--- WORK TO BE COMPLETED ---
Transcribe all of the material exactly. Any picture in it should be left out.
— Start of DATASET EXCERPT —
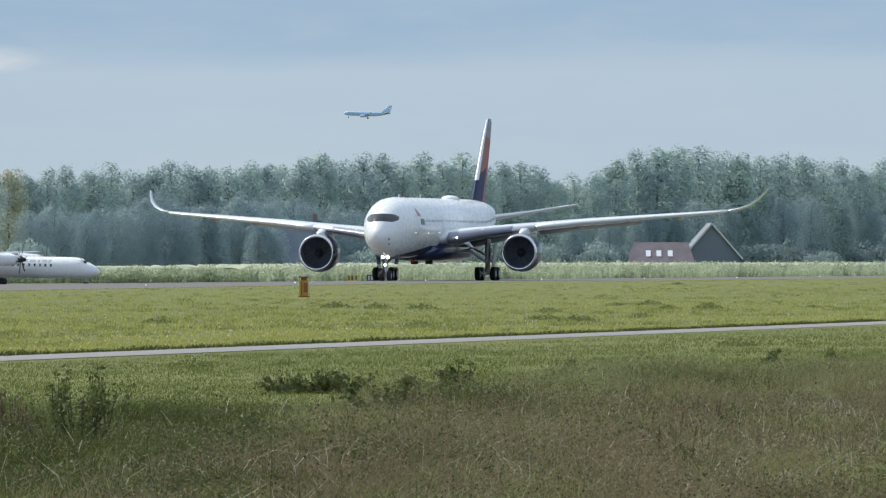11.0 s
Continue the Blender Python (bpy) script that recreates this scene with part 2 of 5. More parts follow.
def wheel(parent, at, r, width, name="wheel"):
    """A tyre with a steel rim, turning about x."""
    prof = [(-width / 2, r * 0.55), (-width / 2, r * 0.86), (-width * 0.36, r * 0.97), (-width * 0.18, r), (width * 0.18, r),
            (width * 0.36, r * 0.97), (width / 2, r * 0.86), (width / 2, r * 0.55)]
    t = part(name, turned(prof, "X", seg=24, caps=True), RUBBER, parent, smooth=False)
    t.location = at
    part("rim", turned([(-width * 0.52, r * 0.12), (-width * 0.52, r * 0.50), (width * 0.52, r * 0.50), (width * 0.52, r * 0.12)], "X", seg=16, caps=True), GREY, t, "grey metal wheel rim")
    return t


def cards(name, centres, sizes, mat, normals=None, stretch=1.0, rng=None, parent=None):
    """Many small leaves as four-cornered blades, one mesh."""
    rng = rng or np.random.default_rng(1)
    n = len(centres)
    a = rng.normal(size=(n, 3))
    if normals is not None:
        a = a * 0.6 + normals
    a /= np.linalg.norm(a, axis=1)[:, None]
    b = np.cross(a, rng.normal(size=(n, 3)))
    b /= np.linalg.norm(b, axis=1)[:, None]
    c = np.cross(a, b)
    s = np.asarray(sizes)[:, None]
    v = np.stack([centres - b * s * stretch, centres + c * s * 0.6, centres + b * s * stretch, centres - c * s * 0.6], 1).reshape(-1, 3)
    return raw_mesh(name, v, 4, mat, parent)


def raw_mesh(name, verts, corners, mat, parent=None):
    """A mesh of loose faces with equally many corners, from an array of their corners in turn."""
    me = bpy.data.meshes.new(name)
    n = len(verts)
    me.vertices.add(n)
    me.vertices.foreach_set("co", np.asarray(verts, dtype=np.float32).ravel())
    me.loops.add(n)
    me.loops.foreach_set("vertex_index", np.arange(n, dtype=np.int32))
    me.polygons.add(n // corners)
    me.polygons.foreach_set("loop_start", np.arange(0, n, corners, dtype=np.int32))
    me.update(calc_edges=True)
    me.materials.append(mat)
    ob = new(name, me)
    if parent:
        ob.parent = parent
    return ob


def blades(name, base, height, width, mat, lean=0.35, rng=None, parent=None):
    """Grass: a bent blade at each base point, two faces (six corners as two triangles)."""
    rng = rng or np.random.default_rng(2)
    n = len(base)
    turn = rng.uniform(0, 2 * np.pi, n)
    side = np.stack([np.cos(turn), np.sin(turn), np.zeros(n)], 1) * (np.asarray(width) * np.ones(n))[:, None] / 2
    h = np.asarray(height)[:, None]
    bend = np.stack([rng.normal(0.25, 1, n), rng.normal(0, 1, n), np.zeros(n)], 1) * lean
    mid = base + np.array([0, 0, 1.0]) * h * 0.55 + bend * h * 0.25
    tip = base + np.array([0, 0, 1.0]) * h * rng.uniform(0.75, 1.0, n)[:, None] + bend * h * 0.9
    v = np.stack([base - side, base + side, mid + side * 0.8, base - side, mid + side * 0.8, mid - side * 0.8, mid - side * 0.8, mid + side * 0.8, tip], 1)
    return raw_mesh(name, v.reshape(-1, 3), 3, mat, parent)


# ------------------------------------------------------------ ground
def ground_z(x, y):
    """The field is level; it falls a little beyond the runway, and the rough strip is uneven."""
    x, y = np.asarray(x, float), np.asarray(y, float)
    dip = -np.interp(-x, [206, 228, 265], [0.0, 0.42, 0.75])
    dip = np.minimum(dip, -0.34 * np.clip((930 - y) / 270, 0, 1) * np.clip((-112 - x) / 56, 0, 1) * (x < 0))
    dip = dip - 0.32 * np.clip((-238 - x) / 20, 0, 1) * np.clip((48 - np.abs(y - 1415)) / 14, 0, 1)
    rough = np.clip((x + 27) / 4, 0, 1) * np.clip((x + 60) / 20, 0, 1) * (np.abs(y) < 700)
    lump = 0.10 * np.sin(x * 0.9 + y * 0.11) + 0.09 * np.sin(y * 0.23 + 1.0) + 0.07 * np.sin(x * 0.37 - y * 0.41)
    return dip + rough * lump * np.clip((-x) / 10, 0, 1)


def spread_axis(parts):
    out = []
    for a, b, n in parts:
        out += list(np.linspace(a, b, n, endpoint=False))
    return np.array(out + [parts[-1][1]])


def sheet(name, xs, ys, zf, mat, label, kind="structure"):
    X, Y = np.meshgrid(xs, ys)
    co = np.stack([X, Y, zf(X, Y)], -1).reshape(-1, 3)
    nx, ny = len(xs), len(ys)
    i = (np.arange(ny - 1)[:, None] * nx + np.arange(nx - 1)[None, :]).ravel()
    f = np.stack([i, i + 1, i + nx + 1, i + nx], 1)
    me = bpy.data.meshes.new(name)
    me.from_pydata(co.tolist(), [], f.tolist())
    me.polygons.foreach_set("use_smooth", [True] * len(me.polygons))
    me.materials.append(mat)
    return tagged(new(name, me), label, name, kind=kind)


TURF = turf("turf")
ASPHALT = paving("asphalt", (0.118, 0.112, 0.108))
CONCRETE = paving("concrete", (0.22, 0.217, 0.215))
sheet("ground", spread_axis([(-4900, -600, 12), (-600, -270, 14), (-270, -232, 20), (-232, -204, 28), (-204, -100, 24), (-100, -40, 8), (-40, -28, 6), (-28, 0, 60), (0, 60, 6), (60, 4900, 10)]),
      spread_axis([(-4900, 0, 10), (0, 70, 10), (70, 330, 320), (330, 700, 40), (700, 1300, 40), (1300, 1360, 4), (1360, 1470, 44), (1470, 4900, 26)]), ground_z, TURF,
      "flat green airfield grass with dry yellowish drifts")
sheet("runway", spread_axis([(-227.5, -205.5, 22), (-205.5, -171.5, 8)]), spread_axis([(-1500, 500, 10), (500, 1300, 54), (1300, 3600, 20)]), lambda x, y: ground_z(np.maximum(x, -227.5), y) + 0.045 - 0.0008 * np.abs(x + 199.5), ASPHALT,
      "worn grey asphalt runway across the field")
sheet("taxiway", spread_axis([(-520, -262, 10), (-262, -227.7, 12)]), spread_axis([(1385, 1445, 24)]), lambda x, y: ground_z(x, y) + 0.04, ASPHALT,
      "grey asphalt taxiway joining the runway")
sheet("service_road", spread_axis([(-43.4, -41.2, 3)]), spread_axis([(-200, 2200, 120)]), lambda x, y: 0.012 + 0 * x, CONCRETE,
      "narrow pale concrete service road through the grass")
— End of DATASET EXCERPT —
--- TASK OUTPUT ---
11.0 s
Continue the Blender Python (bpy) script that recreates this scene with part 2 of 5. More parts follow.
def wheel(parent, at, r, width, name="wheel"):
    """A tyre with a steel rim, turning about x."""
    prof = [(-width / 2, r * 0.55), (-width / 2, r * 0.86), (-width * 0.36, r * 0.97), (-width * 0.18, r), (width * 0.18, r),
            (width * 0.36, r * 0.97), (width / 2, r * 0.86), (width / 2, r * 0.55)]
    t = part(name, turned(prof, "X", seg=24, caps=True), RUBBER, parent, smooth=False)
    t.location = at
    part("rim", turned([(-width * 0.52, r * 0.12), (-width * 0.52, r * 0.50), (width * 0.52, r * 0.50), (width * 0.52, r * 0.12)], "X", seg=16, caps=True), GREY, t, "grey metal wheel rim")
    return t


def cards(name, centres, sizes, mat, normals=None, stretch=1.0, rng=None, parent=None):
    """Many small leaves as four-cornered blades, one mesh."""
    rng = rng or np.random.default_rng(1)
    n = len(centres)
    a = rng.normal(size=(n, 3))
    if normals is not None:
        a = a * 0.6 + normals
    a /= np.linalg.norm(a, axis=1)[:, None]
    b = np.cross(a, rng.normal(size=(n, 3)))
    b /= np.linalg.norm(b, axis=1)[:, None]
    c = np.cross(a, b)
    s = np.asarray(sizes)[:, None]
    v = np.stack([centres - b * s * stretch, centres + c * s * 0.6, centres + b * s * stretch, centres - c * s * 0.6], 1).reshape(-1, 3)
    return raw_mesh(name, v, 4, mat, parent)


def raw_mesh(name, verts, corners, mat, parent=None):
    """A mesh of loose faces with equally many corners, from an array of their corners in turn."""
    me = bpy.data.meshes.new(name)
    n = len(verts)
    me.vertices.add(n)
    me.vertices.foreach_set("co", np.asarray(verts, dtype=np.float32).ravel())
    me.loops.add(n)
    me.loops.foreach_set("vertex_index", np.arange(n, dtype=np.int32))
    me.polygons.add(n // corners)
    me.polygons.foreach_set("loop_start", np.arange(0, n, corners, dtype=np.int32))
    me.update(calc_edges=True)
    me.materials.append(mat)
    ob = new(name, me)
    if parent:
        ob.parent = parent
    return ob


def blades(name, base, height, width, mat, lean=0.35, rng=None, parent=None):
    """Grass: a bent blade at each base point, two faces (six corners as two triangles)."""
    rng = rng or np.random.default_rng(2)
    n = len(base)
    turn = rng.uniform(0, 2 * np.pi, n)
    side = np.stack([np.cos(turn), np.sin(turn), np.zeros(n)], 1) * (np.asarray(width) * np.ones(n))[:, None] / 2
    h = np.asarray(height)[:, None]
    bend = np.stack([rng.normal(0.25, 1, n), rng.normal(0, 1, n), np.zeros(n)], 1) * lean
    mid = base + np.array([0, 0, 1.0]) * h * 0.55 + bend * h * 0.25
    tip = base + np.array([0, 0, 1.0]) * h * rng.uniform(0.75, 1.0, n)[:, None] + bend * h * 0.9
    v = np.stack([base - side, base + side, mid + side * 0.8, base - side, mid + side * 0.8, mid - side * 0.8, mid - side * 0.8, mid + side * 0.8, tip], 1)
    return raw_mesh(name, v.reshape(-1, 3), 3, mat, parent)


# ------------------------------------------------------------ ground
def ground_z(x, y):
    """The field is level; it falls a little beyond the runway, and the rough strip is uneven."""
    x, y = np.asarray(x, float), np.asarray(y, float)
    dip = -np.interp(-x, [206, 228, 265], [0.0, 0.42, 0.75])
    dip = np.minimum(dip, -0.34 * np.clip((930 - y) / 270, 0, 1) * np.clip((-112 - x) / 56, 0, 1) * (x < 0))
    dip = dip - 0.32 * np.clip((-238 - x) / 20, 0, 1) * np.clip((48 - np.abs(y - 1415)) / 14, 0, 1)
    rough = np.clip((x + 27) / 4, 0, 1) * np.clip((x + 60) / 20, 0, 1) * (np.abs(y) < 700)
    lump = 0.10 * np.sin(x * 0.9 + y * 0.11) + 0.09 * np.sin(y * 0.23 + 1.0) + 0.07 * np.sin(x * 0.37 - y * 0.41)
    return dip + rough * lump * np.clip((-x) / 10, 0, 1)


def spread_axis(parts):
    out = []
    for a, b, n in parts:
        out += list(np.linspace(a, b, n, endpoint=False))
    return np.array(out + [parts[-1][1]])


def sheet(name, xs, ys, zf, mat, label, kind="structure"):
    X, Y = np.meshgrid(xs, ys)
    co = np.stack([X, Y, zf(X, Y)], -1).reshape(-1, 3)
    nx, ny = len(xs), len(ys)
    i = (np.arange(ny - 1)[:, None] * nx + np.arange(nx - 1)[None, :]).ravel()
    f = np.stack([i, i + 1, i + nx + 1, i + nx], 1)
    me = bpy.data.meshes.new(name)
    me.from_pydata(co.tolist(), [], f.tolist())
    me.polygons.foreach_set("use_smooth", [True] * len(me.polygons))
    me.materials.append(mat)
    return tagged(new(name, me), label, name, kind=kind)


TURF = turf("turf")
ASPHALT = paving("asphalt", (0.118, 0.112, 0.108))
CONCRETE = paving("concrete", (0.22, 0.217, 0.215))
sheet("ground", spread_axis([(-4900, -600, 12), (-600, -270, 14), (-270, -232, 20), (-232, -204, 28), (-204, -100, 24), (-100, -40, 8), (-40, -28, 6), (-28, 0, 60), (0, 60, 6), (60, 4900, 10)]),
      spread_axis([(-4900, 0, 10), (0, 70, 10), (70, 330, 320), (330, 700, 40), (700, 1300, 40), (1300, 1360, 4), (1360, 1470, 44), (1470, 4900, 26)]), ground_z, TURF,
      "flat green airfield grass with dry yellowish drifts")
sheet("runway", spread_axis([(-227.5, -205.5, 22), (-205.5, -171.5, 8)]), spread_axis([(-1500, 500, 10), (500, 1300, 54), (1300, 3600, 20)]), lambda x, y: ground_z(np.maximum(x, -227.5), y) + 0.045 - 0.0008 * np.abs(x + 199.5), ASPHALT,
      "worn grey asphalt runway across the field")
sheet("taxiway", spread_axis([(-520, -262, 10), (-262, -227.7, 12)]), spread_axis([(1385, 1445, 24)]), lambda x, y: ground_z(x, y) + 0.04, ASPHALT,
      "grey asphalt taxiway joining the runway")
sheet("service_road", spread_axis([(-43.4, -41.2, 3)]), spread_axis([(-200, 2200, 120)]), lambda x, y: 0.012 + 0 * x, CONCRETE,
      "narrow pale concrete service road through the grass")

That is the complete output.